Os militares nunca deixaram de querer se colocar como uma instância superior e
heroica. Fomentaram o messianismo de inocentes úteis em nome da pátria. Pessoas
idosas, gente simples que ingenuamente se colocou em acampamento, seguindo
mensagens religiosas, quiçá para aplacar a solidão de não conseguir acompanhar
uma sociedade mais complexa, com o fortalecimento de diversos estratos que
antes não tinham voz. Não faz tanto tempo que o general Villas Bôas fez ameaças
dissimuladamente golpistas às vésperas do julgamento do habeas corpus de Lula,
que poderia liberá-lo da prisão. Foi um tuíte sinuoso que deu aval aos
"patriotas". “Asseguro à Nação que o Exército Brasileiro julga
compartilhar o anseio de todos os cidadãos de bem de repúdio à impunidade e de
respeito à Constituição, à paz social e à Democracia, bem como se mantém atento
às suas missões institucionais”, escreveu ele, em 3 de abril de 2018,
arvorando-se uma competência que jamais coube às Forças Armadas.
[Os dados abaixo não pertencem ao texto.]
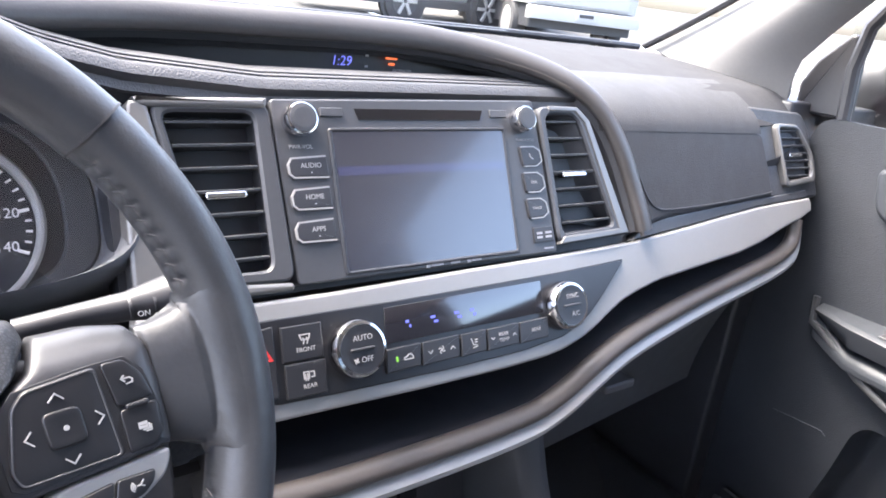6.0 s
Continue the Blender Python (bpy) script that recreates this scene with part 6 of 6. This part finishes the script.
part("cushion", block(-0.25, -0.42, 0.05, 0.25, -0.02, 0.36, 0.05), SEAT, dseat)
part("backrest", moved(block(-0.25, -0.12, 0.0, 0.25, 0.0, 0.75, 0.05), lambda c: (c.x, c.y - 0.42 - 0.25 * c.z, c.z + 0.3)), SEAT, dseat)

# ---- outside ----
ASPHALT = shader("asphalt", (0.06, 0.058, 0.055), 0.95, grain="carpet", bump=0.5, vary=0.25, vscale=0.8, spec=0.1)
WHITE = shader("white_paint", (0.3, 0.3, 0.295), 0.3, coat=0.5, vary=0.03)
TYRE = shader("tyre", (0.03, 0.03, 0.032), 0.8, vary=0.1)
TAIL = shader("tail_lamp", (0.45, 0.02, 0.02), 0.2, coat=0.5)
TINT = shader("tinted_glass", (0.03, 0.035, 0.04), 0.08, coat=0.3)


def ground_z(y):
    return 0.072 * min(max(0, y - 1.5), 14.0) + 0.02 * max(0, min(60, y - 15.5))


gy = [-200, -50, -10, -2, 0, 1.5, 3, 5, 7, 9, 11, 13, 15.5, 20, 40, 75.5, 200, 600]
gb = bmesh.new()
loft([[(x, y, ground_z(y)) for x in (-600, -60, -20, -5, 0, 5, 20, 60, 600)] for y in gy], closed=False, bm=gb)
solo("ground", gb, ASPHALT, "pale sunlit asphalt of a car park", "ground", kind="structure", angle=60)
for i in range(5):
    solo("bay_line", moved(prism(rect(4.0 + 2.9 * i, 6.6, 4.12 + 2.9 * i, 11.6), 0.0, 0.006), lambda c: (c.x, c.y, c.z + ground_z(c.y) + 0.004)), WHITE, "white painted parking line", "road marking", group="parking lines")


def road_wheel(parent, x, y, r, w=0.24):
    t = part("wheel", lathe([(r * 0.62, -w / 2), (r * 0.95, -w / 2), (r, -w * 0.35), (r, w * 0.35), (r * 0.95, w / 2), (r * 0.62, w / 2)], 32), TYRE, parent, "black tyre", m=Matrix.Translation((x, y, r)) @ Euler((radians(90), 0, 0)).to_matrix().to_4x4())
    for sgn in (1, -1):
        part("rim", moved(lathe([(r * 0.66, w * 0.48), (r * 0.66, w * 0.53), (r * 0.60, w * 0.54), (r * 0.57, w * 0.505), (r * 0.12, w * 0.505)], 32), lambda c: (c.x, c.y, sgn * c.z)), BEZEL, t, "alloy rim")
    for k in range(6):
        a = 2 * math.pi * k / 6
        for sgn in (1, -1):
            part("spoke", moved(block(r * 0.1, -0.028, 0, r * 0.6, 0.028, 0.03, 0.005), lambda c: (c.x * math.cos(a) - c.y * math.sin(a), c.x * math.sin(a) + c.y * math.cos(a), sgn * (w * 0.505 + c.z))), SILVER, t)


def car_side(profile, half):
    """A car body: its side profile in (length, height), drawn across its width and drawn in at the edges."""
    poly = [(p[0], p[1]) for p in resample([(*q, 0) for q in rounded(profile, 0.12, 4)], 120, closed=True)]
    return moved(loft([[(x, y, -half) for x, y in inset(poly, 0.06)], [(x, y, -half + 0.06) for x, y in poly], [(x, y, half - 0.06) for x, y in poly], [(x, y, half) for x, y in inset(poly, 0.06)]]), lambda c: (c.x, c.z, c.y))


suv = thing("parked_suv", pose(7.87, 11.5, ground_z(11.5) - 0.09, 0, 0, 4), "white parked sport utility car seen from the side", "car")
part("body", car_side([(-2.35, 0.45), (-2.35, 1.0), (-2.2, 1.1), (-1.6, 1.7), (0.6, 1.72), (1.3, 1.12), (2.3, 0.98), (2.4, 0.45)], 0.92), WHITE, suv, "white painted body")
for x in (-1.02, 0.82):
    road_wheel(suv, x * 1.0, -0.86, 0.40)
    part("wheel_arch", moved(lathe([(0.47, 0), (0.47, 0.05), (0.3, 0.06)], 28), lambda c: (x + c.x, -0.935 - c.z * 0.2, 0.42 + c.y)), DARK, suv)
part("sill", block(-2.2, -0.95, 0.33, 2.2, -0.9, 0.48, 0.02), DARK, suv)
for x0, x1 in ((-1.6, -0.6), (-0.55, 0.9)):
    part("window", moved(block(x0, 0, 1.12, x1, 0.02, 1.58, 0.01), lambda c: (c.x, c.y - 0.93, c.z)), TINT, suv)
part("door_handle", block(-0.4, -0.96, 0.98, -0.2, -0.92, 1.02, 0.01), WHITE, suv)
truck = thing("parked_pickup", pose(9.54, 9.66, ground_z(9.66) - 0.05, 0, 0, -22), "white parked pickup truck seen from behind", "pickup truck")
part("bed", block(-0.98, -1.2, 0.72, 0.98, 1.4, 1.42, 0.05), WHITE, truck, "white painted load bed")
part("cab", moved(block(-0.95, 1.4, 0.7, 0.95, 3.4, 1.95, 0.14), lambda c: (c.x * (1 - 0.12 * max(0, c.z - 1.3)), c.y, c.z)), WHITE, truck, "white cab")
part("bonnet", block(-0.95, 3.3, 0.7, 0.95, 4.5, 1.35, 0.12), WHITE, truck, "white bonnet")
part("rear_window", block(-0.7, 1.37, 1.5, 0.7, 1.41, 1.85, 0.02), TINT, truck)
part("tailgate", block(-0.80, -1.235, 0.76, 0.80, -1.19, 1.38, 0.015), WHITE, truck, "white tailgate")
part("bumper", block(-0.98, -1.38, 0.50, 0.98, -1.2, 0.70, 0.04), SILVER, truck, "bright bumper")
part("under_bumper", block(-0.9, -1.2, 0.36, 0.9, 4.3, 0.72, 0.02), DARK, truck)
part("plate", block(-0.17, -1.4, 0.54, 0.17, -1.375, 0.68, 0.004), INK, truck, "pale number plate")
part("plate_bar", block(-0.12, -1.408, 0.59, 0.12, -1.399, 0.64, 0.0), DARK, truck)
for sx in (-1, 1):
    part("tail_light", block(min(0.83 * sx, 0.975 * sx), -1.24, 0.98, max(0.83 * sx, 0.975 * sx), -1.18, 1.36, 0.02), TAIL, truck, "red tail light")
    for y in (-0.35, 3.2):
        wl = part("wheel", lathe([(0.24, -0.12), (0.37, -0.12), (0.39, -0.08), (0.39, 0.08), (0.37, 0.12), (0.24, 0.12)], 32), TYRE, truck, "black tyre", m=Matrix.Translation((0.87 * sx, y, 0.39)) @ Euler((0, radians(90), 0)).to_matrix().to_4x4())
        for sgn in (1, -1):
            part("rim", moved(lathe([(0.25, 0.115), (0.25, 0.128), (0.22, 0.13), (0.20, 0.122), (0.05, 0.124)], 28), lambda c: (c.x, c.y, sgn * c.z)), SILVER, wl)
Villas Bôas, então comandante do
Exército, plantava as sementes que colhemos com Jair Bolsonaro presidente e com
os atos terroristas de domingo. Maria Aparecida Villas Bôas, esposa do general,
inclusive, era uma visitante entusiasta dos “cidadãos de bem” em frente ao
quartel-general de Brasília.
“Ficou claro agora que essas pessoas são capazes de cometer crimes, ações
materiais muito violentas, com o intuito de iniciar um caos geral que levasse
ao colapso das instituições”, me disse o jurista Carlos Ari Sundfeld, presidente da Sociedade Brasileira de
Direito Público. “Não é só uma possibilidade. O fato ocorreu, a partir de um
caldo de cultura fomentado também por pessoas como as deputadas Carla Zambelli,
Bia Kicis, por Bolsonaro”, completou.
Não estamos em 1964. O mundo se move para fortalecer a democracia contra
governos autoritários. Não podemos mais baixar a guarda, mesmo que uma boa
parte do Brasil ainda esteja cego. Não vai ser em um dia, em um mês ou em um
ano que o país vai colocar tudo no eixo. Esses tristes anos de governo
Bolsonaro, ao menos, nos ensinaram a resistir e a reconhecer os hipócritas e a
perceber como são camaleônicos. Temos de ensinar às próximas gerações a
identificar esses falsos democratas.